**EXERCISE**: Starting at the line containing "More parts follow.", please quote every line up to and including the line containing "add_window(top, (f - 0.5) * w, -8.6, z, 1.3, 1.5)", exactly, and nothing beyond.

+++ EXERCISE MATERIALS

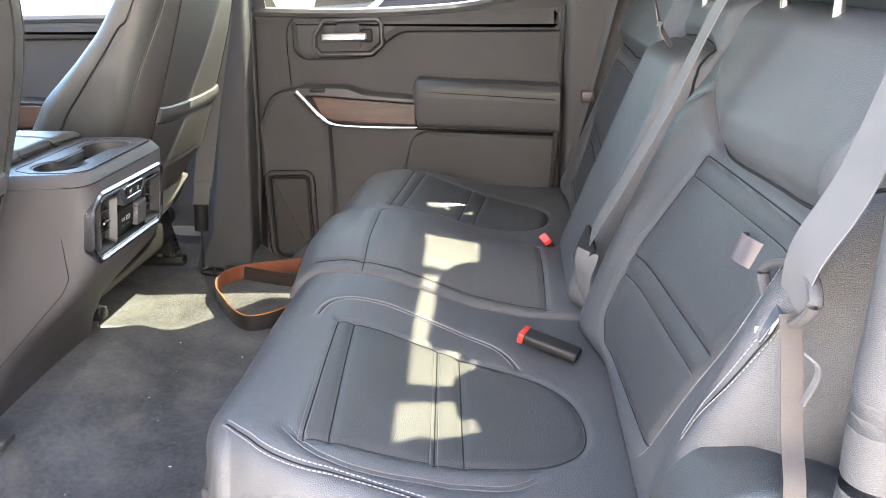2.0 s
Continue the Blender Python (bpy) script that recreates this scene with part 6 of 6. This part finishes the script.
part("pad_rib", joined(*[block(-0.018 + 0.008 * q, -0.055, 0.009, -0.014 + 0.008 * q, 0.055, 0.0135, 0.001, AP) for q in range(5)]), METAL, accel)

# protective film on the passenger floor
fx, fy = np.meshgrid(np.linspace(0.20, 0.66, 40), np.linspace(0.86, 1.36, 50))
fz = floor_height(fx, fy) + 0.050 + 0.012 * np.sin(fx * 23 + fy * 9) * np.sin(fy * 17 - fx * 8) + 0.0030 * np.sin(fx * 70 - fy * 47) + 0.0022 * np.abs(np.sin(fx * 41 + fy * 83)) + 0.05 * np.exp(-((fx - 0.2) / 0.05) ** 2)
tagged(part("floor_film", grid(np.stack([fx, fy, fz], -1)), FILM, sharp=80), "crinkled clear protective film on the passenger floor", "plastic film")

# ---- belt of leather left on the rear floor ----
strap = thing("leather_belt", "brown leather belt lying coiled on the rear floor", "belt", (0.58, 0.03, 0.01))
strap_path = smooth([(0.690, -0.135, 0.024), (0.655, -0.02, 0.024), (0.62, 0.065, 0.023), (0.555, 0.098, 0.022), (0.490, 0.085, 0.021), (0.425, 0.045, 0.020), (0.345, -0.01, 0.020), (0.315, -0.06, 0.02), (0.36, -0.12, 0.02), (0.48, -0.17, 0.02), (0.60, -0.17, 0.02)], 10)
def set_off(path, d):
    """The path moved sideways by d, away from the middle of the coil."""
    return [p + Vector((p.x - 0.5, p.y + 0.03, 0)).normalized() * d for p in path]


part("outer_face", ribbon(set_off(strap_path, 0.0010), 0.036, 0.0020, (0, 0, 1)), STRAP_BLACK, strap, "black outer face of the belt")
part("inner_face", ribbon(set_off(strap_path, -0.0011), 0.036, 0.0020, (0, 0, 1)), STRAP, strap, "brown inner face of the belt")
part("inner_turn", ribbon(smooth([(0.640, 0.112, 0.019), (0.625, 0.06, 0.019), (0.600, 0.00, 0.019), (0.575, -0.07, 0.019), (0.56, -0.15, 0.019)], 8), 0.034, 0.0036, (0.15, 0, 1)), STRAP_BLACK, strap)
part("belt_edge", tube([p + Vector((0, 0, 0.0185)) for p in strap_path if p.x < 0.44], 0.0018, 6), STRAP_EDGE, strap, "orange painted belt edge")
hook = thing("metal_clip", "black metal clip on the rear carpet", "clip", (0.645, 0.14, 0.0))
part("frame_wire", tube(smooth([(0.655, 0.185, 0.012), (0.668, 0.165, 0.016), (0.655, 0.125, 0.014), (0.632, 0.112, 0.012), (0.622, 0.135, 0.012), (0.636, 0.172, 0.012)], 6, True), 0.004, 8, closed=True), BLACK_METAL, hook)
part("cross_wire", tube([(0.660, 0.150, 0.016), (0.626, 0.140, 0.014)], 0.003, 8), BLACK_METAL, hook)
part("shackle", block(0.628, 0.100, 0.006, 0.652, 0.118, 0.020, 0.003), METAL, hook)

# belt of the front passenger: webbing down the pillar, sleeve and cable
front_belt = thing("seat_belt", "grey front belt with black buckle sleeve and cable", "seat belt", (0.70, 0.17, 0.0), "seat belts")
part("webbing", ribbon(smooth([(0.70, 0.03, 1.05), (0.715, 0.065, 0.70), (0.708, 0.13, 0.42), (0.694, 0.168, 0.235)], 8), 0.046, 0.0018, (-0.3, 1, 0.1)), WEBBING, front_belt)
part("sewn_end", ribbon([(0.693, 0.166, 0.245), (0.692, 0.174, 0.205), (0.691, 0.180, 0.178)], 0.040, 0.006, (-0.3, 1, 0.1)), WEBBING, front_belt)
part("sleeve", tube([(0.691, 0.178, 0.185), (0.690, 0.185, 0.115)], [0.019, 0.018], 12), DARK, front_belt, "black rubber sleeve")
part("cable", tube([(0.690, 0.185, 0.12), (0.689, 0.190, 0.06), (0.690, 0.192, 0.01)], 0.0035, 8), BLACK_METAL, front_belt)

# ---- small litter on the carpet ----
random.seed(5)
lint_v, lint_f = [], []
for q in range(70):
    lx, ly = random.uniform(-0.72, 0.25), random.uniform(-0.32, 0.42)
    if abs(lx) < 0.17 and ly > 0.1:
        continue
    s = random.choice((0.0005, 0.0006, 0.0008, 0.0014))
    a = random.uniform(0, 3.14)
    lz = float(floor_height(np.array(lx), np.array(ly))) + 0.001
    piece = moved(block(-s * random.uniform(1, 2.2), -s * 0.6, 0, s * random.uniform(1, 2.2), s * 0.6, s * 0.7, s * 0.2), Matrix.Translation((lx, ly, lz)) @ Matrix.Rotation(a, 4, "Z"))
    k = len(lint_v)
    lint_v += [tuple(v) for v in piece[0]]
    lint_f += [tuple(i + k for i in f) for f in piece[1]]
tagged(part("lint", (lint_v, lint_f), WHITE), "white specks of lint on the charcoal carpet", "lint", kind="stuff")
plug = rounded([(-0.553 - 0.016, 0.243 - 0.010), (-0.553 + 0.016, 0.243 - 0.012), (-0.553 + 0.015, 0.243 + 0.010), (-0.553 - 0.014, 0.243 + 0.012)], 0.010, 5)
tagged(part("carpet_plug", prism(plug, 0.0, 0.008, 0.003), DARK), "small dark plastic plug in the carpet", "plug")
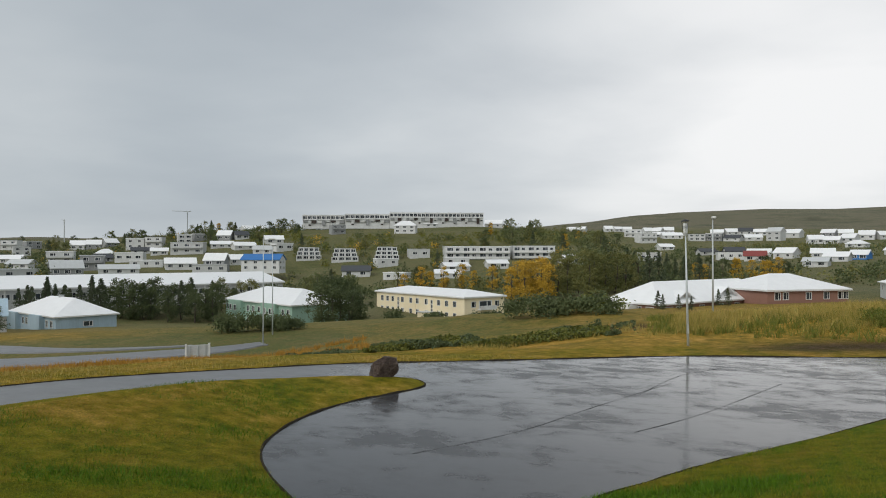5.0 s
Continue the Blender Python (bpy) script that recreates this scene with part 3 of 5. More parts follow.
def mint_house():
    top, w = block("apartment_house", (38.62, 195), (33.7, 165), 15, 6.5, -15.3, "hip", 3.0, "mint", "roof_white", label="mint green two-storey house with a pale hipped roof", faces="")
    gutter(top, w, 15, 6.5)
    for f in (0.11, 0.62):
        bay = piece(top, "bay", "mint", (f - 0.5) * w, -8.6, -1, (f + 0.2 - 0.5) * w, -7.503, 6.46)
    for z in (0.9, 3.9):
        for f in (0.04, 0.37, 0.45, 0.54, 0.88, 0.95):
            add_window(top, (f - 0.5) * w, -7.5, z, 1.3, 1.5)
        for f in (0.15, 0.22, 0.68, 0.76):
            add_window(top, (f - 0.5) * w, -8.6, z, 1.3, 1.5)


def pale_blue_house():
    top, w = block("house", (52.83, 177), (50.14, 155), 11.6, 3.5, -12.7, "hip", 2.9, "sky_blue", "roof_white", label="pale blue clad house with a white hipped roof", faces="")
    gutter(top, w, 11.6, 3.5)
    for f in (0.02, 0.55):
        piece(top, "bay", "sky_blue", (f - 0.5) * w, -6.8, -2.5, (f + 0.22 - 0.5) * w, -5.803, 3.46)
    for z in (-1.3, 1.2):
        for f in (0.3, 0.38, 0.47, 0.82, 0.92):
            add_window(top, (f - 0.5) * w, -5.8, z, 1.1, 1.4)
    add_window(top, w / 2, 0.2, 1.3, 1.9, 1.0, 90)
    piece(top, "chimney", "roof_pale", -1.0, -0.4, 5.6, -0.5, 0.4, 6.9)


def long_hall():
    top, w = block("school_hall", (55.5, 201), (34.4, 226), 30, 4.9, -10.7, "gable", 2.7, "pale", "roof_white", label="long low hall with a bright white sheet roof", category="building", faces="")
    n = 34
    for i in range(n):
        if i % 9 != 8:
            add_window(top, -w / 2 + (i + 0.5) * w / n, -15.0, 2.2, w / n * 0.8, 1.5)
    for i in range(5):
        piece(top, "column", "frame", -w / 2 + (i + 0.5) * w / 5 - 0.2, -15.3, -1, -w / 2 + (i + 0.5) * w / 5 + 0.2, -15.003, 4.85)
    piece(top, "fascia", "frame", -w / 2 - 0.5, -15.55, 4.55, w / 2 + 0.5, -15.48, 4.85)
    piece(top, "roof_joint", "roof_pale", -w * 0.17, -15.4, 4.95, -w * 0.17 + 0.25, -15.0, 5.2)


def barrel_house():
    """Two blue barrel-vaulted gables with a lower row between."""
    x, y, w, turn = between((64.42, 290), (56.68, 290), 11)
    top = thing("apartment_house", x, y, -8.9, turn, "white apartment house with two blue barrel-vaulted gables", "house")
    BUILT.append((60.5, 4.4, 290))
    bw = 9.9
    for s in (-1, 1):
        cx = s * (w / 2 - bw / 2)
        piece(top, "wall", "white", cx - bw / 2, -5.5, -2, cx + bw / 2, 5.5, 4.6)
        bm = bmesh.new()
        ring = [(cx - math.cos(a) * (bw / 2 + 0.25), 4.6 + math.sin(a) * 3.6) for a in np.linspace(0, math.pi, 15)]
        for y0, y1 in ((-5.3, 5.7),):
            a = [bm.verts.new((p, y0, q)) for p, q in ring]
            b = [bm.verts.new((p, y1, q)) for p, q in ring]
            bm.faces.new(a), bm.faces.new(b[::-1])
            for i in range(len(ring)):
                j = (i + 1) % len(ring)
                bm.faces.new([a[i], b[i], b[j], a[j]])
        bmesh.ops.recalc_face_normals(bm, faces=list(bm.faces))
        part("vault", bm, "blue", top, "blue barrel-vaulted gable")
        for dx in (-2.4, 0.1, 2.4):
            add_window(top, cx + dx, -5.3, 5.0, 1.4, 1.6)
            add_window(top, cx + dx, -5.5, 2.2, 1.7, 1.4)
            add_window(top, cx + dx, -5.5, -0.4, 1.7, 1.4)
        piece(top, "balcony", "frame", cx - 4.2, -6.8, 1.5, cx + 4.2, -5.503, 2.4)
        piece(top, "balcony", "frame", cx - 3.2, -6.6, 4.1, cx + 3.2, -5.503, 4.9)
    mid = w - 2 * bw
    for i, (f0, f1, h) in enumerate(((0.0, 0.38, 3.9), (0.38, 0.52, 4.4), (0.52, 1.0, 5.0))):
        x0, x1 = -mid / 2 + f0 * mid, -mid / 2 + f1 * mid
        piece(top, "wall", "pale" if i == 1 else "white", x0 + 0.003, -4.5, -2, x1 - 0.003, 4.5, h - 1.8)
        r = part("roof", roof_mesh("shed", x1 - x0 - 0.1, 9, 2.0, 0.0), "roof_dark" if i == 1 else "sky_blue", top)
        r.location = ((x0 + x1) / 2, 0, h - 1.8)
        for k in range(max(2, int((x1 - x0) / 2.6))):
            for z in (-0.6, h - 3.6):
                add_window(top, x0 + (k + 0.5) * (x1 - x0) / max(2, int((x1 - x0) / 2.6)), -4.5, z, 1.6, 1.3)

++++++

**RESULT BELOW**:
Continue the Blender Python (bpy) script that recreates this scene with part 3 of 5. More parts follow.
def mint_house():
    top, w = block("apartment_house", (38.62, 195), (33.7, 165), 15, 6.5, -15.3, "hip", 3.0, "mint", "roof_white", label="mint green two-storey house with a pale hipped roof", faces="")
    gutter(top, w, 15, 6.5)
    for f in (0.11, 0.62):
        bay = piece(top, "bay", "mint", (f - 0.5) * w, -8.6, -1, (f + 0.2 - 0.5) * w, -7.503, 6.46)
    for z in (0.9, 3.9):
        for f in (0.04, 0.37, 0.45, 0.54, 0.88, 0.95):
            add_window(top, (f - 0.5) * w, -7.5, z, 1.3, 1.5)
        for f in (0.15, 0.22, 0.68, 0.76):
            add_window(top, (f - 0.5) * w, -8.6, z, 1.3, 1.5)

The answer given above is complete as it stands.